Chronic Food Deprivation and Sanitation Breakdowns
GPS has established that GDC spends approximately $1.69 per inmate per day on food—roughly 56 cents per meal—against a nutritionally adequate diet estimated by the FDA’s Thrifty Food Plan at about $10 per day. The Marshall Project’s May 2026 investigation independently corroborated the consequences: rats infesting kitchens, insects in food, moldy trays, and visible malnutrition across Georgia facilities. GPS’s own investigation, “Dunked, Stacked, and Served,” revealed a systemic pattern of broken dishwashers, roach infestations in food-service equipment, and meals served on visibly contaminated trays, all hidden from Department of Public Health inspection scores because inspections are scheduled walkthroughs that do not assess equipment under load. While Phillips is a smaller transitional center, it is part of the same food-service apparatus and subject to the same budgetary constraints that have produced these documented failures.

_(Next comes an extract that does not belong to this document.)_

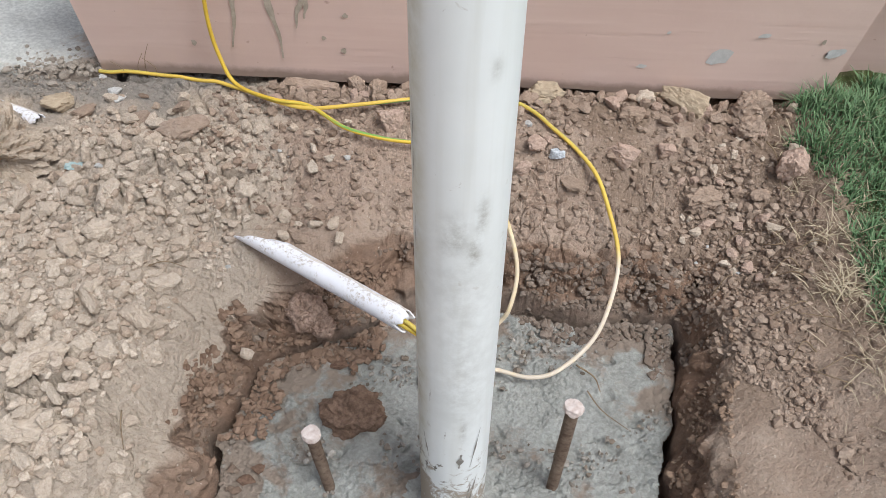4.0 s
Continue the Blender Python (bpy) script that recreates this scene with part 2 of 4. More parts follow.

Firsthand Perspectives on a Broken System
The lived experience inside Georgia’s prisons, as published in GPS’s Tell My Story series, underscores the human toll of these structural collapses. One formerly incarcerated man wrote of spending years at multiple facilities, describing constant assaults, intimidation, and sexual exploitation that began when he was 19 and continued until violence became “normal.” Another man, sentenced as a juvenile, described triple-bunked rooms, frozen vocational programs, and the erosion of any rehabilitative mission. While these accounts originate from higher-security institutions, they illustrate the environment that DOJ investigators found to be pervasive—and from which even a transitional center cannot be isolated, sharing the same personnel pipelines, food supply, and oversight architecture.
The two deaths recorded at Phillips occur within this context. Without public reports detailing the circumstances, they remain data points, but they sit inside a system where the DOJ has concluded that GDC leadership “has lost control of its facilities.”
Sources: This analysis draws on GPS’s systemic investigations into GDC understaffing, food sanitation, and sexual violence; the U.S. Department of Justice’s October 2024 findings letter; the Guidehouse 2024 consultant assessment; The Marshall Project’s May 2026 investigation of Georgia prison food; firsthand accounts published in GPS’s Tell My Story series; and GPS’s own mortality database.